Ambassador of the Dominican Republic to Brazil
- Incumbent
- Assumed office 2021
- President: Luis Abinader
- Preceded by: Alejandro Arias Zarzuela

Personal details
- Born: Patricia Selma Villegas García 1969 (age 56–57) Santo Domingo, Dominican Republic
- Party: Modern Revolutionary Party
- Spouse: Orlando Jorge Mera (1991–2022; his death)
- Children: 2
- Alma mater: Pontificia Universidad Católica Madre y Maestra Institut Catholique de Paris
- Occupation: Law professor, diplomat
- Profession: Lawyer
- Patricia Villegas on Instagram

= Patricia Villegas =

Patricia Selma Villegas García (born 1969) is a lawyer and diplomat from the Dominican Republic.

==Early life and family==
Villegas was born in 1969 into a modest Dominican family. Her parents were Víctor Villegas and Amada García Pichardo. Her father, Victor Villegas is a poet laureate as well as a decorated lawyer. Her mother, Amada García Pichardo, was a homemaker and mother to 9 children. Villegas is the youngest of the 9 children. Her paternal great-grandfather Faustino de Soto was Senator for El Seibo Province in the 19th century. She is also descended from General Ramón Santana (the twin brother of Lieutenant-General Pedro Santana, 1st President of the Dominican Republic and Marquis of Las Carreras) and from priest Gabriel Moreno del Christo.
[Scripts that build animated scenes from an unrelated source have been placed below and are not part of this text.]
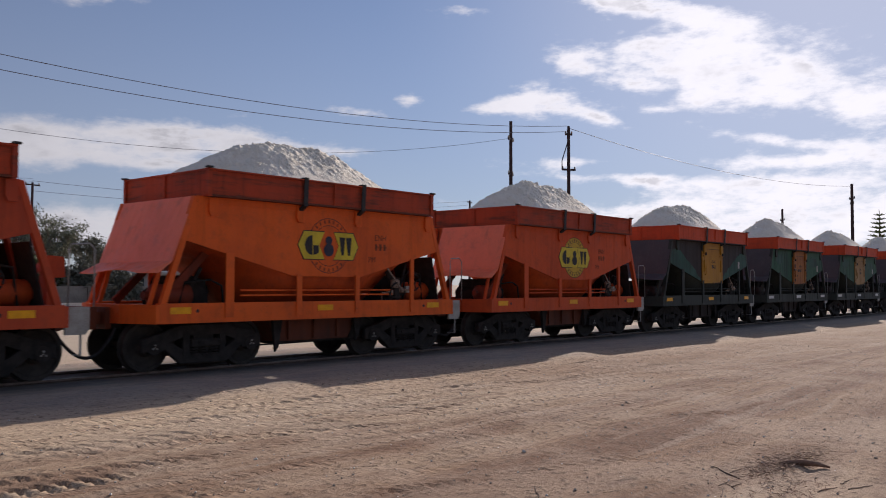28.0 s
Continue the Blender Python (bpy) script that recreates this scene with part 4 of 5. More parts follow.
HIGH = {3: 1.16}   # the wagon that is heaped higher than the others
WAGONS = train()
part("touched_up_patch", prism([(1.03, 1.88), (1.12, 1.85), (1.3, 1.86), (1.5, 1.84), (1.68, 1.88), (1.72, 2.1), (1.70, 2.3), (1.74, 2.52), (1.6, 2.57), (1.4, 2.55), (1.2, 2.58), (1.06, 2.55), (1.04, 2.3)], -SIDE - 0.0142, -SIDE - 0.0125), PATCH, WAGONS[2], "paler pinkish touched-up paint")

# ---- poles and wires ----
def power_pole(x, y, top, arms, label, r=0.1):
    p = thing("power_pole", (x, y, -0.05), label, "power pole", "power poles")
    part("shaft", tube([(0, 0, -0.4), (0, 0, top * 0.5), (0, 0, top + 0.05)], [r * 1.15, r, r * 0.8], 10), POLE, p)
    for z, half, ang in arms:
        c, s = math.cos(radians(ang)), math.sin(radians(ang))
        part("crossarm", box(-half, half, -0.05, 0.05, -0.05, 0.05), POLE, p, at=pose(0, -0.0, z, 0, 0, ang))
        for u in (-half * 0.9, half * 0.9):
            part("insulator", tube([(0, 0, 0.05), (0, 0, 0.10), (0, 0, 0.17)], [0.035, 0.06, 0.03], 8), PALE, p, at=(u * c, u * s, z))
    return p


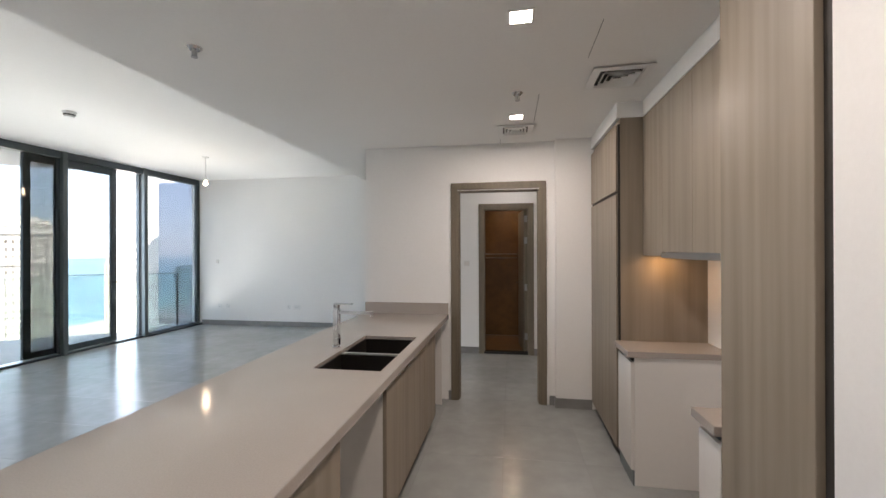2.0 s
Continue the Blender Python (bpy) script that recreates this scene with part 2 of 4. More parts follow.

She studied in the Colegio Serafín de Asís catholic school in Santo Domingo and in the Mariemont High School in Cincinnati, Ohio.

Villegas studied law at the Institut Catholique de Paris and the Pontifical Catholic University Mother and Teacher (PUCMM) and has a Masters in Business Law and Economic Law.

== Career ==
She was professor of Intellectual Property Law at the PUCMM.

She co-founded the law firm Jorge Mera & Villegas with Orlando Jorge Mera and is a member of the International Federation of Intellectual Property Attorneys.

Villegas is a devout Roman Catholic and belongs to Heralds of the Gospel and cooperates with the Opus Dei.

Since 2021 Villegas is serving as the Dominican Republic Ambassador to Brazil.

==Personal life==
Villegas married to Orlando Jorge Mera in 1991 and had 2 children: Orlando and Patricia Jorge Villegas.

Her husband was assassinated in 2022.